When I returned later, the members were all shyly clutching their artworks, but I managed to persuade them to step out from the lunch queue and onto the steps of Christ Church, where Spitalfields Life contributing photographer Jeremy Freedman took their portraits with their drawings, which you can see below.
Holding up her sketchbook in the wind with her curls blowing everywhere, the charming Wendy Winfield was especially pleased to be back in Spitalfields, and fascinated by all the changes, because she first came here while she was at art school in London between 1947-53, when this was the Jewish neighbourhood. “In those days, you left home to go to art school at sixteen,” she confided, “it was very exciting!” Such was her passionate curiousity that Jeremy offered to take Wendy inside the Sandys Row Synagogue, one of the last fragments of Jewish Spitalfields.
“I love London, my mother was a Londoner. She thought London was the only place in the world and she instilled it in me. So I am grateful for the chance to travel round London and see the parts other people don’t know,” explained Marilyn Southey modestly, a woman of natural elegance who had passed her morning drawing in the market, discovering a consensus from the other members that the elaborate cast iron roof makes it a challenging subject. Meanwhile, Nicky Sherrott, the keen-eyed retired lawyer who enjoys bacon sandwiches, confessed to me that after twenty years working in the city, she appreciated the opportunity drawing gave simply to look at things closely. For her, the finished artwork was secondary to the privilege of concentrated looking.
After lunch, I accompanied the group on the private tour of the Sandys Row Synagogue hosted by Jeremy, and it was refreshing to find myself amongst people for whom, although they had all lived plenty of life, the common factor was that they retained their sense of wonder. I could have spent the whole afternoon talking with these folk, but before long it was time for them to return to their drawings and make the most of the rest of their day in Spitalfields.
Photographs copyright © Jeremy Freedman
Thank you for this post. It is grand to read about these artists.
Cheers!
Another good thing to have come out of the Princes Drawing School. My 10 year old son is one of the beneficiaries of their young artist programme. This is a scheme whereby children from state schools in various parts of London are, on the basis of a recommendation from their teacher, able to attend (at no cost) a weekly after school art club which is led by Prince’s School postgrads. The clubs are held in community centres and the like in different London boroughs. Whenever I collect my son from his club I am always impressed by the wonderful atmosphere of calm and diligence and the way in which the children have really been encouraged to look. Hopefully my son will continue to get as much pleasure from drawing as members of the ‘Drawing London’ group clearly do.

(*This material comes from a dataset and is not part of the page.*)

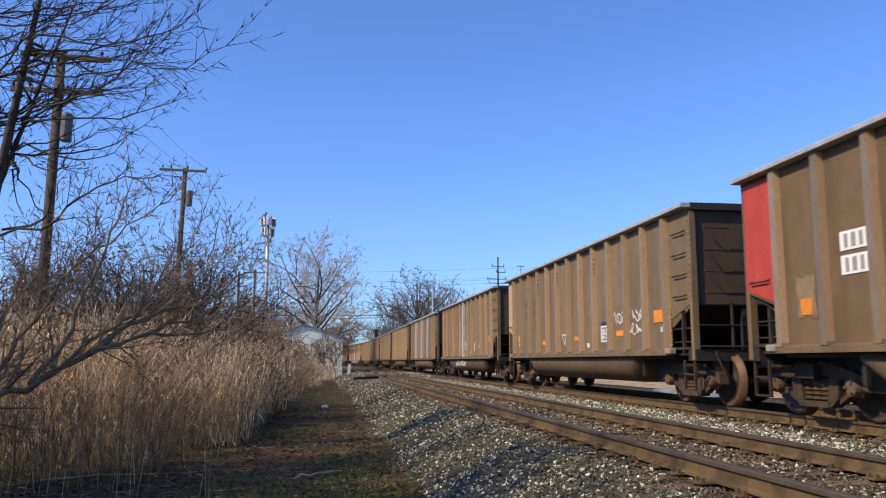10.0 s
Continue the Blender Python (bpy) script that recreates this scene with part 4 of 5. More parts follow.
def scatter_stones():
    """Loose crushed stone over the bed: jittered eight-faced chips."""
    rng = np.random.default_rng(3)
    spots = []
    def bed_z(x):
        return np.interp(x, [1.13, 2.13, 2.53, 9.6, 11.5], [-0.03, 0.42, 0.545, 0.545, 0.2])
    for y0, y1, x0, x1, count, lo, hi in ((4.6, 8, 1.6, 6.6, 9000, 0.010, 0.028), (7.5, 14, 1.0, 6.2, 21000, 0.010, 0.029), (13, 24, 1.0, 7.0, 18000, 0.016, 0.040), (23, 42, 1.0, 7.2, 11000, 0.024, 0.05),
                                          (40, 50, 0.9, 7.2, 4500, 0.025, 0.05), (48, 80, 0.9, 2.6, 3500, 0.03, 0.055), (9, 45, 5.0, 6.75, 7000, 0.018, 0.042), (7, 24, 6.0, 10.5, 6000, 0.02, 0.046), (22, 60, 7.0, 11.0, 3000, 0.03, 0.05)):
        x, y = rng.uniform(x0, x1, count), rng.uniform(y0, y1, count)
        spots.append(np.stack([x, y, bed_z(x) + rng.uniform(-0.005, 0.02, count), rng.uniform(lo, hi, count)], 1))
    count = 5500
    x, y = rng.uniform(0.95, 6.5, count), rng.uniform(49.3, 61.2, count)
    spots.append(np.stack([x, y, np.interp(x, [0.88, 1.58, 2.28, 6.58], [0.0, 0.50, 0.715, 0.735]) + rng.uniform(-0.01, 0.015, count), rng.uniform(0.03, 0.06, count)], 1))
    x, y = rng.uniform(1.1, 6.5, 1500), rng.uniform(47.2, 49.5, 1500)
    spots.append(np.stack([x, y, np.interp(x, [0.88, 1.58, 2.28, 6.58], [-0.08, 0.2, 0.46, 0.52]) + 0.21 * (y - 47.0) / 2.5 + rng.uniform(-0.01, 0.015, 1500), rng.uniform(0.03, 0.055, 1500)], 1))
    pts = np.concatenate(spots)
    n = len(pts)
    base = np.array([[1, 0, 0], [0, 1, 0], [-1, 0, 0], [0, -1, 0], [0, 0, 0.8], [0, 0, -0.8]], float)
    v = base[None] * rng.uniform(0.55, 1.25, (n, 6, 1)) + rng.normal(0, 0.18, (n, 6, 3))
    an = rng.uniform(0, 6.28, n)
    tl = rng.normal(0, 0.5, n)
    c, s = np.cos(an)[:, None], np.sin(an)[:, None]
    x, y, z = v[:, :, 0], v[:, :, 1], v[:, :, 2]
    y, z = y * np.cos(tl)[:, None] - z * np.sin(tl)[:, None], y * np.sin(tl)[:, None] + z * np.cos(tl)[:, None]
    v = np.stack([x * c - y * s, x * s + y * c, z], 2) * pts[:, None, 3:4] + pts[:, None, :3]
    tri = np.array([(0, 1, 4), (1, 2, 4), (2, 3, 4), (3, 0, 4), (1, 0, 5), (2, 1, 5), (3, 2, 5), (0, 3, 5)])
    f = (np.arange(n)[:, None, None] * 6 + tri[None]).reshape(-1, 3)
    rails = np.array([TRACK_X - GAP - 0.75, TRACK_X - GAP + 0.75, TRACK_X - 0.75, TRACK_X + 0.75])
    near = np.abs(pts[:, 0:1] - rails[None]).min(1) + rng.normal(0, 0.16, n) < 0.34
    near |= (np.abs(pts[:, 0] - (TRACK_X - GAP)) < 0.75) & (rng.random(n) < 0.55)
    pale = ~near & (np.abs(pts[:, 0] - 5.95 + rng.normal(0, 0.15, n)) < 0.72)
    for name, label, mat, keep in (("ballast_stones", "loose grey and white crushed ballast stones", "stone", ~near & ~pale), ("pale_stones", "ballast stones between the two tracks, coloured paler as if sunlit", "sunlit_stone", pale), ("rusty_stones", "rust-stained brown ballast stones beside the rails", "rust_stone", near)):
        part_v, k = v[keep].reshape(-1, 3), int(keep.sum())
        ob = from_arrays(name, part_v.tolist(), f[:k * 8].tolist(), M[mat])
        tagged(ob, label, "stones", kind="stuff")


def scatter_litter():
    """Dead leaves, short dry grass and some green blades on the path."""
    rng = np.random.default_rng(11)
    for name, label, mat, count, green in (("leaf_litter", "brown dead leaves strewn over the path", "litter", 26000, False), ("grass_tufts", "short sparse green grass on the path", "grass", 34000, True)):
        verts, faces = [], []
        for _ in range(count):
            y = 7.5 + 50 * rng.random() ** 2.2
            x = rng.uniform(-4.5, 1.4)
            if green and noise.noise((x * 0.9, y * 0.35, 4.0)) < -0.02:
                continue
            z = hump(x, y)
            ang = rng.uniform(0, 6.28)
            i = len(verts)
            if green:
                h, w = rng.uniform(0.03, 0.11), 0.005
                dx, dy = math.cos(ang) * h * 0.6, math.sin(ang) * h * 0.6
                verts += [(x - w, y, z - 0.01), (x + w, y, z - 0.01), (x + dx, y + dy, z + h)]
                faces.append((i, i + 1, i + 2))
            else:
                s = rng.uniform(0.008, 0.024)
                t = rng.uniform(-0.4, 0.6)
                verts += [(x + s * 1.5 * math.cos(ang + k * 1.57), y + s * math.sin(ang + k * 1.57), z + 0.012 + s * 0.6 * math.sin(k * 1.57 + t) + 0.01) for k in range(4)]
                faces.append((i, i + 1, i + 2, i + 3))
        ob = from_arrays(name, verts, faces, M[mat])
        tagged(ob, label, "ground cover", kind="stuff")


def scatter_twigs():
    """Fallen twigs and broken stems on the ground at the reeds' foot and over the path."""
    rng = np.random.default_rng(19)
    segs = []
    for _ in range(1900):
        y = 8.5 + 32 * rng.random() ** 1.9
        x = -1.6 + rng.normal(0, 1.3) - 0.05 * (y - 9)
        if x > 1.0:
            continue
        a, ln, r = rng.uniform(0, 6.28), rng.uniform(0.06, 0.32), rng.uniform(0.002, 0.0045)
        p = np.array([x, y, hump(x, y) + 0.012])
        q = p + np.array([math.cos(a) * ln, math.sin(a) * ln, rng.uniform(0.0, 0.12) * ln])
        q[2] = max(q[2], hump(q[0], q[1]) + 0.01)
        segs.append((p, q, r, r * 0.6))
    ob = tubes("twig_litter", segs, M["fallen"], sides=3)
    tagged(ob, "broken twigs and dead stems lying on the ground", "twigs", kind="stuff")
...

another charming ,uplifting and joyful article gentle one.
thank you
Wonderful ! It’s true that drawing is essential to our visual literacy. Too often people are not encouraged enough to look at things carefully and observe. If I lived in London ,which i do not , or were retired, which I am not also, i’d love to be part of this drawing group.
I went to Art school in Manchester from aged 12 to 18 the only secondary school of its type in the country in those days (1960s)and I received a fantastic artistic education but real life has got in the way and i too must one day return to my artistic endevours.
Thanks for a really enjoyable day greatly enhanced by a deeper insight into the area.
Nice to come upon your article by chance. I am an American who lived in London from 1995-1998, and had a painting studio first underneath, and then on a second floor at the front of Spitalfields market, before we were kicked out to make way for a planned Stock Exchange building. I was part of a group that organized to try to block the razing of the old market, and I’m pleased to see that that destruction never happened. I don’t imagine there are any artist studios left in the building, or not the warren of them that existed when I lived there, but thank you for the confirmation that it still inspires artists.